Directions for this task - Locate each line holding the string "noise" and copy it.

Entries shown -
** start **

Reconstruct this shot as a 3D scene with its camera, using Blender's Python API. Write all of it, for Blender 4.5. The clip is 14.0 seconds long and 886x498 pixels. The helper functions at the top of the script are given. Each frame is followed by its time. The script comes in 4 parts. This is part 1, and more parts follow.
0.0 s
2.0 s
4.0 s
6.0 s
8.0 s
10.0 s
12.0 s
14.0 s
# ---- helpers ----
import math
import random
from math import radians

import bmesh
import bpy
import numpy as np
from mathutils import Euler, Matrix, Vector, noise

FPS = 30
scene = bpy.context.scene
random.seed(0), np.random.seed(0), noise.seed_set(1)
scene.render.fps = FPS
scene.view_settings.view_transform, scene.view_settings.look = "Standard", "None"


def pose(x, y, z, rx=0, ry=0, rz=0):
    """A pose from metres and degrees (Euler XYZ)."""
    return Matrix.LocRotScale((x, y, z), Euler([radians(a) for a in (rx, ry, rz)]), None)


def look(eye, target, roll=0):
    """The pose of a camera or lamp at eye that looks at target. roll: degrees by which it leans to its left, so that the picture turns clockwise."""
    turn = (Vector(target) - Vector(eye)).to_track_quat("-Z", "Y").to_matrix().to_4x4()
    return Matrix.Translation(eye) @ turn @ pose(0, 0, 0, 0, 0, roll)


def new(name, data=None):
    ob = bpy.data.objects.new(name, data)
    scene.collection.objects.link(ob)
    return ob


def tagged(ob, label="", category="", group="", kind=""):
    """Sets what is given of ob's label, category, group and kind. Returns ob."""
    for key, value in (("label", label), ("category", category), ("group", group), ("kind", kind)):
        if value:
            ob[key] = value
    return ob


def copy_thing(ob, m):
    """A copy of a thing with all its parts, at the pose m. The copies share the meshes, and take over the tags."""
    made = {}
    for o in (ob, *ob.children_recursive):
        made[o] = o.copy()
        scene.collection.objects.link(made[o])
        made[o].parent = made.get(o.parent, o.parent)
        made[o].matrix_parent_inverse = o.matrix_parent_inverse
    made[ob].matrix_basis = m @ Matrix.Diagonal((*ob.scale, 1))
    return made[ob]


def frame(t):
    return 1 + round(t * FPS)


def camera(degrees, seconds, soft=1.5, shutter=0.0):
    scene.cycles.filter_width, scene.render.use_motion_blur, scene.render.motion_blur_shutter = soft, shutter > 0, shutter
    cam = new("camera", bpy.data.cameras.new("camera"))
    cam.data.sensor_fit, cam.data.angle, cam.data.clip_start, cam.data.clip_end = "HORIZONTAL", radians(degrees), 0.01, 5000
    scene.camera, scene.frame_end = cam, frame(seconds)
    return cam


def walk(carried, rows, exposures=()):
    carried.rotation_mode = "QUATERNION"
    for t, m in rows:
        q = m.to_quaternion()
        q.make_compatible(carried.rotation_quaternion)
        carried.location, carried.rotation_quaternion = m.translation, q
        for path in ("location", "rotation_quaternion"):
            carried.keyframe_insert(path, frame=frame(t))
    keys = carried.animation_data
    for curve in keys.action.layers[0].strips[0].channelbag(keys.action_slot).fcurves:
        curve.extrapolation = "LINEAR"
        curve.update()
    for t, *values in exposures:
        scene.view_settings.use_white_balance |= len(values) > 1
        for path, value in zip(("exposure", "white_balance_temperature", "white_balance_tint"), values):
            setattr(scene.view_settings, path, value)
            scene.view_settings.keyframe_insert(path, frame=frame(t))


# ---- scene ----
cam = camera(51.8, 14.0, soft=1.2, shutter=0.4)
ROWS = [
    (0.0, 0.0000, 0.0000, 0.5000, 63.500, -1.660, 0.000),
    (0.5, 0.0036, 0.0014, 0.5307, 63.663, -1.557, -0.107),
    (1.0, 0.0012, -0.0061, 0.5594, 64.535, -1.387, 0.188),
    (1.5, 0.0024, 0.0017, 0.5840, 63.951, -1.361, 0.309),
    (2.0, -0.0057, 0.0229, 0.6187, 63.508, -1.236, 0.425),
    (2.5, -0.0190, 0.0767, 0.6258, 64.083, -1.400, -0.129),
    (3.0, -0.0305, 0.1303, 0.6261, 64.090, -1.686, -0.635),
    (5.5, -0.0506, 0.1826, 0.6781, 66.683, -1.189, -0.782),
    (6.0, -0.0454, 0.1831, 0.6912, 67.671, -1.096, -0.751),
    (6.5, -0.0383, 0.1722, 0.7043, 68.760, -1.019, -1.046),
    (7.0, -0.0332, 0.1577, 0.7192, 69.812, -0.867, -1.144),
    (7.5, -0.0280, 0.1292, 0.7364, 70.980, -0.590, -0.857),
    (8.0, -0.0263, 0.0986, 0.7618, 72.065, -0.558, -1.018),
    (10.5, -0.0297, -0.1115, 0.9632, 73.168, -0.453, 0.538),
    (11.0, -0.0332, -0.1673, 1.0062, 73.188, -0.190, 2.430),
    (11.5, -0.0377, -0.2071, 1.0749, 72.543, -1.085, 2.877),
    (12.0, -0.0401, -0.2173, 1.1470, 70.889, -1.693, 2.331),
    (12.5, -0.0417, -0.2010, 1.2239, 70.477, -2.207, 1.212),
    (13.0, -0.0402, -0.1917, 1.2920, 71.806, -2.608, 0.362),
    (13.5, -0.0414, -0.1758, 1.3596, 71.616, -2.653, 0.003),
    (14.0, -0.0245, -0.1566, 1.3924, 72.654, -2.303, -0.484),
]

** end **
** start **

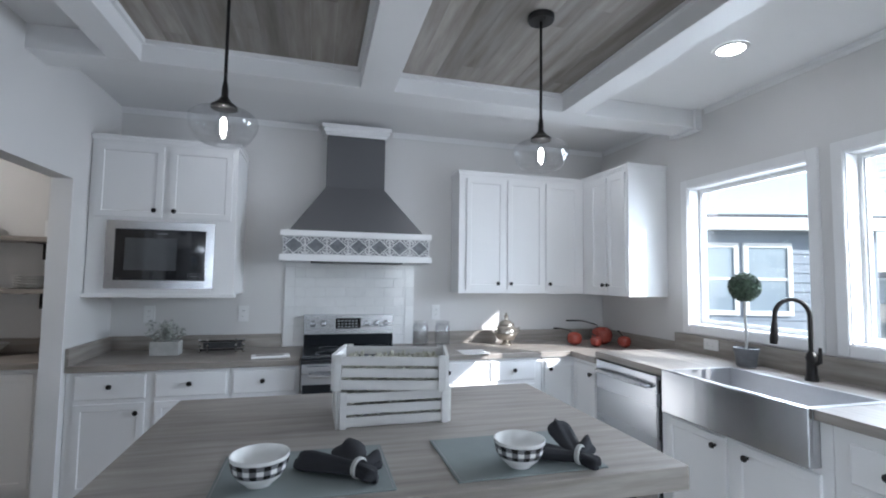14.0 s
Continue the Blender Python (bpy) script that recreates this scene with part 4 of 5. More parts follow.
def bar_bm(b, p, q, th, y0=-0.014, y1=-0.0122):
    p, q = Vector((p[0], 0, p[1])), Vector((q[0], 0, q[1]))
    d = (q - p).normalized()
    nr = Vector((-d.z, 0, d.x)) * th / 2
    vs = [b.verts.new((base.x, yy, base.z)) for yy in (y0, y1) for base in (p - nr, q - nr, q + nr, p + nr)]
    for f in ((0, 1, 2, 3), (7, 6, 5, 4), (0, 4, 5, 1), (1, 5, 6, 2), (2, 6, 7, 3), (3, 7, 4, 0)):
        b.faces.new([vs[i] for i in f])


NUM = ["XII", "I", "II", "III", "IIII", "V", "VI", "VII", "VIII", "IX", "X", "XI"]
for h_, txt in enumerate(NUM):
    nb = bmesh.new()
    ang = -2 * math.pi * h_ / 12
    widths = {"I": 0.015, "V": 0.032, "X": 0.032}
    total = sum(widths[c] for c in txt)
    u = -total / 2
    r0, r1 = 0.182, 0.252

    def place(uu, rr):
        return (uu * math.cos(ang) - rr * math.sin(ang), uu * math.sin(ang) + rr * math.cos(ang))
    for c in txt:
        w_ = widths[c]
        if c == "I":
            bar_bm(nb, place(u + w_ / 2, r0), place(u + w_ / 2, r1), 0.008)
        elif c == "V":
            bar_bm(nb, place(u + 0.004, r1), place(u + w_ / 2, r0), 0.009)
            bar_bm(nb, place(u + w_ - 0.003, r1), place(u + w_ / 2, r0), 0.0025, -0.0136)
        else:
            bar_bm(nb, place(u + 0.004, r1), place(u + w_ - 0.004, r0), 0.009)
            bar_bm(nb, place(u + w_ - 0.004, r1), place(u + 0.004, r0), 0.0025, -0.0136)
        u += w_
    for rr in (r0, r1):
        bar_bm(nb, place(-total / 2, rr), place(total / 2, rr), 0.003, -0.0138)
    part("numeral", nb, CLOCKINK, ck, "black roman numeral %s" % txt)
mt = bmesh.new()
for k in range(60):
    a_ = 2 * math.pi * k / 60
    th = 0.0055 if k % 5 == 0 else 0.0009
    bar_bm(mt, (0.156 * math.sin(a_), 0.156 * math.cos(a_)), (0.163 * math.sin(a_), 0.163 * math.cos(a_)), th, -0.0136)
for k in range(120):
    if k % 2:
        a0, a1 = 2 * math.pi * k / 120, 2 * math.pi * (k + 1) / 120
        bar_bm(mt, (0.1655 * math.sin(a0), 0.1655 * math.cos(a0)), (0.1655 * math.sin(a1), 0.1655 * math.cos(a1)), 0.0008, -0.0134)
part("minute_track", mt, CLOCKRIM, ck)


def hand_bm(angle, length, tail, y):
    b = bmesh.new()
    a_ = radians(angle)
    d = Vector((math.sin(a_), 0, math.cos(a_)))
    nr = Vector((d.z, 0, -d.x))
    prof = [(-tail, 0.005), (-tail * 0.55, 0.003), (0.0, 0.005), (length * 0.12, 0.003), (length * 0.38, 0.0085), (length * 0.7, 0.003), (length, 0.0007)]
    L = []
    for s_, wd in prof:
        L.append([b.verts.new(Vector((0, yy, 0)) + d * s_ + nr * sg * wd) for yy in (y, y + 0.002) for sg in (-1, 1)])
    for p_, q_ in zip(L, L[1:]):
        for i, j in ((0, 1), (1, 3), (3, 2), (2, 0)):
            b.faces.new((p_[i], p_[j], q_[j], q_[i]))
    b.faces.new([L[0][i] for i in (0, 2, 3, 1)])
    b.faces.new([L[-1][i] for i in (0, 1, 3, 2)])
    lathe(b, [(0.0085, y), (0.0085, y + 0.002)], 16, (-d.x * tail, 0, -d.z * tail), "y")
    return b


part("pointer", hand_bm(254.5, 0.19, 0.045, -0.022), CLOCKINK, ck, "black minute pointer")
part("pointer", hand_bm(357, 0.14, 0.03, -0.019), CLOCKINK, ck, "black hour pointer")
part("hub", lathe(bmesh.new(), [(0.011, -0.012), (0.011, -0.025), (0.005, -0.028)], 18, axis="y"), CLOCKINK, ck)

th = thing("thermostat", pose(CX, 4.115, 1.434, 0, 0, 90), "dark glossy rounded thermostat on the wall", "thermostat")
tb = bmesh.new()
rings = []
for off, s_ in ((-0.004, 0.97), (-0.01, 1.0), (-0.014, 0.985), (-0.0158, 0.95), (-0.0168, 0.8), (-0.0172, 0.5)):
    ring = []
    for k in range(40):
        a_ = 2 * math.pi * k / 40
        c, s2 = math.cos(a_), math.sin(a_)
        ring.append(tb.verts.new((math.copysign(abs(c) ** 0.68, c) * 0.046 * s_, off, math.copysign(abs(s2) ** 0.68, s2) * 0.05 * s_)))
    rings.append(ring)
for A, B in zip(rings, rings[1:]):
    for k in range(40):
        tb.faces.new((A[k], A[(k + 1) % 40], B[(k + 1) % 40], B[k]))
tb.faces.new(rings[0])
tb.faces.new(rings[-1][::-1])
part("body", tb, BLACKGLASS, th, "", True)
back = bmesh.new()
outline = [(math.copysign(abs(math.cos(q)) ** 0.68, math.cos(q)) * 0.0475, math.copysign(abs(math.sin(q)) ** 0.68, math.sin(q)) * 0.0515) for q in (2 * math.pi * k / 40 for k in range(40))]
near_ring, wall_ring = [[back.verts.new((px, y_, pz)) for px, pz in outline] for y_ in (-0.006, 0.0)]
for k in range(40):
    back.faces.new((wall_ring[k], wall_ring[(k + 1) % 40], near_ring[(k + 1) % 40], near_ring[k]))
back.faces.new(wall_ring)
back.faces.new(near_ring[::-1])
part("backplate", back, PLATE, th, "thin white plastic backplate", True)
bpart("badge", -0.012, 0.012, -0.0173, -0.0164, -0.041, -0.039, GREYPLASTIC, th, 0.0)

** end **
** start **

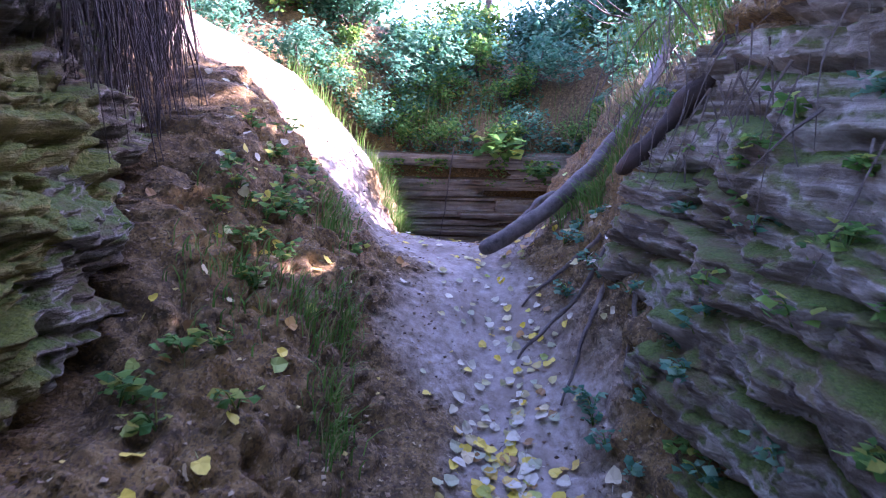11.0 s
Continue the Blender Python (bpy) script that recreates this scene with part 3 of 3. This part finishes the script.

** end **

Solution for this task -
from mathutils import Euler, Matrix, Vector, noise
random.seed(0), np.random.seed(0), noise.seed_set(1)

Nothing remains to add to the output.